▶ _Available data_

..............................

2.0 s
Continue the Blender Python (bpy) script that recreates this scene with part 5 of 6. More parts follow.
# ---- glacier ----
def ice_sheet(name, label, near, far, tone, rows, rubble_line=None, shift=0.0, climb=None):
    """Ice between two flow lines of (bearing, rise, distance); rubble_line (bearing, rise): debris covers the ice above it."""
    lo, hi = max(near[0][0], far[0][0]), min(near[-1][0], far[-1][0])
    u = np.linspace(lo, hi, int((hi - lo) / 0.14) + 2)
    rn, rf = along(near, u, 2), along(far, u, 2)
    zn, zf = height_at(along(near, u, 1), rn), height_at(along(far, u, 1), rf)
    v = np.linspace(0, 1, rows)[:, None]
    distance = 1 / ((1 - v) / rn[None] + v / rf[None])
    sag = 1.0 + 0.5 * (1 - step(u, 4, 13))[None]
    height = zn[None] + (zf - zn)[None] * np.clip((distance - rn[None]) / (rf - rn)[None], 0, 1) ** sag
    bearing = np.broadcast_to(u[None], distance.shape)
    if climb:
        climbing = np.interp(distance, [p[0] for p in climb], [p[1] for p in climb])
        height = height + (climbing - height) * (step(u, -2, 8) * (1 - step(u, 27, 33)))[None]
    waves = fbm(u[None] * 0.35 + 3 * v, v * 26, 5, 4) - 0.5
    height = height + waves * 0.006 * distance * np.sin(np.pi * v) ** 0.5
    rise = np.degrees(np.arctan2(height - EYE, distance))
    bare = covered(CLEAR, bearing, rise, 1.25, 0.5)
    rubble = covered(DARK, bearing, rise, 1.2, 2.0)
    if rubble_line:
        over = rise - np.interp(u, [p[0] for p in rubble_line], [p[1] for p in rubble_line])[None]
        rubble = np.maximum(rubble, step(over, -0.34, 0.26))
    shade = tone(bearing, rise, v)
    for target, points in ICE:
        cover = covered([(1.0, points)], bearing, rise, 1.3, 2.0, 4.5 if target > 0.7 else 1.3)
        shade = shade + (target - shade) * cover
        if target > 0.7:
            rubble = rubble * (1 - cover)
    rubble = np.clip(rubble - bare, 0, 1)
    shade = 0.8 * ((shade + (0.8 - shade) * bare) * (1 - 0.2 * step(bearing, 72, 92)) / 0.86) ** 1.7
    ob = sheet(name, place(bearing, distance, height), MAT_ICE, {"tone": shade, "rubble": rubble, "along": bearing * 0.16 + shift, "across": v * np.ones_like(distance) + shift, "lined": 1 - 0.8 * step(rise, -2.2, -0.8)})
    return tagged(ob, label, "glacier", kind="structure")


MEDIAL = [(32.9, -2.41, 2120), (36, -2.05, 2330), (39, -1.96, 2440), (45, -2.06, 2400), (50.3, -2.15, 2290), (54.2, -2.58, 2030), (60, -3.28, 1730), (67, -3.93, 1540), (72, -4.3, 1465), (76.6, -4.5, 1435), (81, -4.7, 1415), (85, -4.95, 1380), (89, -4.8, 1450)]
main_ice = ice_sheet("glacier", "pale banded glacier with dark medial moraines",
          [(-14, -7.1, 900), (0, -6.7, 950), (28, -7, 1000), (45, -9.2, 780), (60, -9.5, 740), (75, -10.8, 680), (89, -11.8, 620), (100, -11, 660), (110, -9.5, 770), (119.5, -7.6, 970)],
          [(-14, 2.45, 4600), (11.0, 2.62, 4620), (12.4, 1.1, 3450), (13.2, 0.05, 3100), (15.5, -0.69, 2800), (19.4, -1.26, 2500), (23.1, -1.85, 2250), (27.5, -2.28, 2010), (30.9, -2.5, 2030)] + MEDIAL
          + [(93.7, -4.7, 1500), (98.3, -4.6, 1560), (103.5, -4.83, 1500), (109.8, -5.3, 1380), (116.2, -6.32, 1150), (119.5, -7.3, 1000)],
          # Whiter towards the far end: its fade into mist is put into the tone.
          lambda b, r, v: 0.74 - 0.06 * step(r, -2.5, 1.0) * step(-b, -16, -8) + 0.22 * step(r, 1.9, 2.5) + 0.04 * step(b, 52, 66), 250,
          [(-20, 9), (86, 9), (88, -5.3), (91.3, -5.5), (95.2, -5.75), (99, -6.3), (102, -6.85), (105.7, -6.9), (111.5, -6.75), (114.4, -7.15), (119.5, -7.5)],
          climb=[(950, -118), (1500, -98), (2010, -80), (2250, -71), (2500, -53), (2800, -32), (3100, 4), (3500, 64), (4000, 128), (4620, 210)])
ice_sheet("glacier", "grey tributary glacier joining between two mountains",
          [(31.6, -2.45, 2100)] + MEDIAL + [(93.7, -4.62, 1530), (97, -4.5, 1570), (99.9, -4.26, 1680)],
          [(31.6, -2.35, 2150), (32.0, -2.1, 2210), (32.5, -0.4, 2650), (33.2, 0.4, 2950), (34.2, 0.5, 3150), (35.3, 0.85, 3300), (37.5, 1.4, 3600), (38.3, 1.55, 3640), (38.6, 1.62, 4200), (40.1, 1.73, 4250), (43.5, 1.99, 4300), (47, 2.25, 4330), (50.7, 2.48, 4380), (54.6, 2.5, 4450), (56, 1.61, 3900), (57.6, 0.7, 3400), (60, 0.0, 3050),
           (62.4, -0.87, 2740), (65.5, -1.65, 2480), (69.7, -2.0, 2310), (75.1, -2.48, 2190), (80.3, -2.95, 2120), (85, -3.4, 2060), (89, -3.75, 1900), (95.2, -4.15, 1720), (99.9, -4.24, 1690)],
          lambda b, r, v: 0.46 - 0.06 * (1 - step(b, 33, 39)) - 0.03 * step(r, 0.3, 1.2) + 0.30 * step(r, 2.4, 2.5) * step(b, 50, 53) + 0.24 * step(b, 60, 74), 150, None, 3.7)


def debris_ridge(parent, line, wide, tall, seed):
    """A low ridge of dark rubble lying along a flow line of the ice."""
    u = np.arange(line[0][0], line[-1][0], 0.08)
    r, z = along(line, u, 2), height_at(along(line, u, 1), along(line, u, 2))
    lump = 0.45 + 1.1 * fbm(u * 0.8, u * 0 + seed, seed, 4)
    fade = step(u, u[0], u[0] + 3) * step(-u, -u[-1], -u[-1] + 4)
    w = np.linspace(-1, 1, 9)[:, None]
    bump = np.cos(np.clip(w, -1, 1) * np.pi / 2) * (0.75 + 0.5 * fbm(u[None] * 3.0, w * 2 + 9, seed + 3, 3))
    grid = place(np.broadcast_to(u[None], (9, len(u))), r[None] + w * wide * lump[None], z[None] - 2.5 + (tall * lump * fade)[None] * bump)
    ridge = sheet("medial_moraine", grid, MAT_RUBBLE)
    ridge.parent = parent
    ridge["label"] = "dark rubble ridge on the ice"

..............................

▶ _Aim_
Please reproduce every line of the material word for word.

▶ _Task answer_
2.0 s
Continue the Blender Python (bpy) script that recreates this scene with part 5 of 6. More parts follow.
# ---- glacier ----
def ice_sheet(name, label, near, far, tone, rows, rubble_line=None, shift=0.0, climb=None):
    """Ice between two flow lines of (bearing, rise, distance); rubble_line (bearing, rise): debris covers the ice above it."""
    lo, hi = max(near[0][0], far[0][0]), min(near[-1][0], far[-1][0])
    u = np.linspace(lo, hi, int((hi - lo) / 0.14) + 2)
    rn, rf = along(near, u, 2), along(far, u, 2)
    zn, zf = height_at(along(near, u, 1), rn), height_at(along(far, u, 1), rf)
    v = np.linspace(0, 1, rows)[:, None]
    distance = 1 / ((1 - v) / rn[None] + v / rf[None])
    sag = 1.0 + 0.5 * (1 - step(u, 4, 13))[None]
    height = zn[None] + (zf - zn)[None] * np.clip((distance - rn[None]) / (rf - rn)[None], 0, 1) ** sag
    bearing = np.broadcast_to(u[None], distance.shape)
    if climb:
        climbing = np.interp(distance, [p[0] for p in climb], [p[1] for p in climb])
        height = height + (climbing - height) * (step(u, -2, 8) * (1 - step(u, 27, 33)))[None]
    waves = fbm(u[None] * 0.35 + 3 * v, v * 26, 5, 4) - 0.5
    height = height + waves * 0.006 * distance * np.sin(np.pi * v) ** 0.5
    rise = np.degrees(np.arctan2(height - EYE, distance))
    bare = covered(CLEAR, bearing, rise, 1.25, 0.5)
    rubble = covered(DARK, bearing, rise, 1.2, 2.0)
    if rubble_line:
        over = rise - np.interp(u, [p[0] for p in rubble_line], [p[1] for p in rubble_line])[None]
        rubble = np.maximum(rubble, step(over, -0.34, 0.26))
    shade = tone(bearing, rise, v)
    for target, points in ICE:
        cover = covered([(1.0, points)], bearing, rise, 1.3, 2.0, 4.5 if target > 0.7 else 1.3)
        shade = shade + (target - shade) * cover
        if target > 0.7:
            rubble = rubble * (1 - cover)
    rubble = np.clip(rubble - bare, 0, 1)
    shade = 0.8 * ((shade + (0.8 - shade) * bare) * (1 - 0.2 * step(bearing, 72, 92)) / 0.86) ** 1.7
    ob = sheet(name, place(bearing, distance, height), MAT_ICE, {"tone": shade, "rubble": rubble, "along": bearing * 0.16 + shift, "across": v * np.ones_like(distance) + shift, "lined": 1 - 0.8 * step(rise, -2.2, -0.8)})
    return tagged(ob, label, "glacier", kind="structure")


MEDIAL = [(32.9, -2.41, 2120), (36, -2.05, 2330), (39, -1.96, 2440), (45, -2.06, 2400), (50.3, -2.15, 2290), (54.2, -2.58, 2030), (60, -3.28, 1730), (67, -3.93, 1540), (72, -4.3, 1465), (76.6, -4.5, 1435), (81, -4.7, 1415), (85, -4.95, 1380), (89, -4.8, 1450)]
main_ice = ice_sheet("glacier", "pale banded glacier with dark medial moraines",
          [(-14, -7.1, 900), (0, -6.7, 950), (28, -7, 1000), (45, -9.2, 780), (60, -9.5, 740), (75, -10.8, 680), (89, -11.8, 620), (100, -11, 660), (110, -9.5, 770), (119.5, -7.6, 970)],
          [(-14, 2.45, 4600), (11.0, 2.62, 4620), (12.4, 1.1, 3450), (13.2, 0.05, 3100), (15.5, -0.69, 2800), (19.4, -1.26, 2500), (23.1, -1.85, 2250), (27.5, -2.28, 2010), (30.9, -2.5, 2030)] + MEDIAL
          + [(93.7, -4.7, 1500), (98.3, -4.6, 1560), (103.5, -4.83, 1500), (109.8, -5.3, 1380), (116.2, -6.32, 1150), (119.5, -7.3, 1000)],
          # Whiter towards the far end: its fade into mist is put into the tone.
          lambda b, r, v: 0.74 - 0.06 * step(r, -2.5, 1.0) * step(-b, -16, -8) + 0.22 * step(r, 1.9, 2.5) + 0.04 * step(b, 52, 66), 250,
          [(-20, 9), (86, 9), (88, -5.3), (91.3, -5.5), (95.2, -5.75), (99, -6.3), (102, -6.85), (105.7, -6.9), (111.5, -6.75), (114.4, -7.15), (119.5, -7.5)],
          climb=[(950, -118), (1500, -98), (2010, -80), (2250, -71), (2500, -53), (2800, -32), (3100, 4), (3500, 64), (4000, 128), (4620, 210)])
ice_sheet("glacier", "grey tributary glacier joining between two mountains",
          [(31.6, -2.45, 2100)] + MEDIAL + [(93.7, -4.62, 1530), (97, -4.5, 1570), (99.9, -4.26, 1680)],
          [(31.6, -2.35, 2150), (32.0, -2.1, 2210), (32.5, -0.4, 2650), (33.2, 0.4, 2950), (34.2, 0.5, 3150), (35.3, 0.85, 3300), (37.5, 1.4, 3600), (38.3, 1.55, 3640), (38.6, 1.62, 4200), (40.1, 1.73, 4250), (43.5, 1.99, 4300), (47, 2.25, 4330), (50.7, 2.48, 4380), (54.6, 2.5, 4450), (56, 1.61, 3900), (57.6, 0.7, 3400), (60, 0.0, 3050),
           (62.4, -0.87, 2740), (65.5, -1.65, 2480), (69.7, -2.0, 2310), (75.1, -2.48, 2190), (80.3, -2.95, 2120), (85, -3.4, 2060), (89, -3.75, 1900), (95.2, -4.15, 1720), (99.9, -4.24, 1690)],
          lambda b, r, v: 0.46 - 0.06 * (1 - step(b, 33, 39)) - 0.03 * step(r, 0.3, 1.2) + 0.30 * step(r, 2.4, 2.5) * step(b, 50, 53) + 0.24 * step(b, 60, 74), 150, None, 3.7)


def debris_ridge(parent, line, wide, tall, seed):
    """A low ridge of dark rubble lying along a flow line of the ice."""
    u = np.arange(line[0][0], line[-1][0], 0.08)
    r, z = along(line, u, 2), height_at(along(line, u, 1), along(line, u, 2))
    lump = 0.45 + 1.1 * fbm(u * 0.8, u * 0 + seed, seed, 4)
    fade = step(u, u[0], u[0] + 3) * step(-u, -u[-1], -u[-1] + 4)
    w = np.linspace(-1, 1, 9)[:, None]
    bump = np.cos(np.clip(w, -1, 1) * np.pi / 2) * (0.75 + 0.5 * fbm(u[None] * 3.0, w * 2 + 9, seed + 3, 3))
    grid = place(np.broadcast_to(u[None], (9, len(u))), r[None] + w * wide * lump[None], z[None] - 2.5 + (tall * lump * fade)[None] * bump)
    ridge = sheet("medial_moraine", grid, MAT_RUBBLE)
    ridge.parent = parent
    ridge["label"] = "dark rubble ridge on the ice"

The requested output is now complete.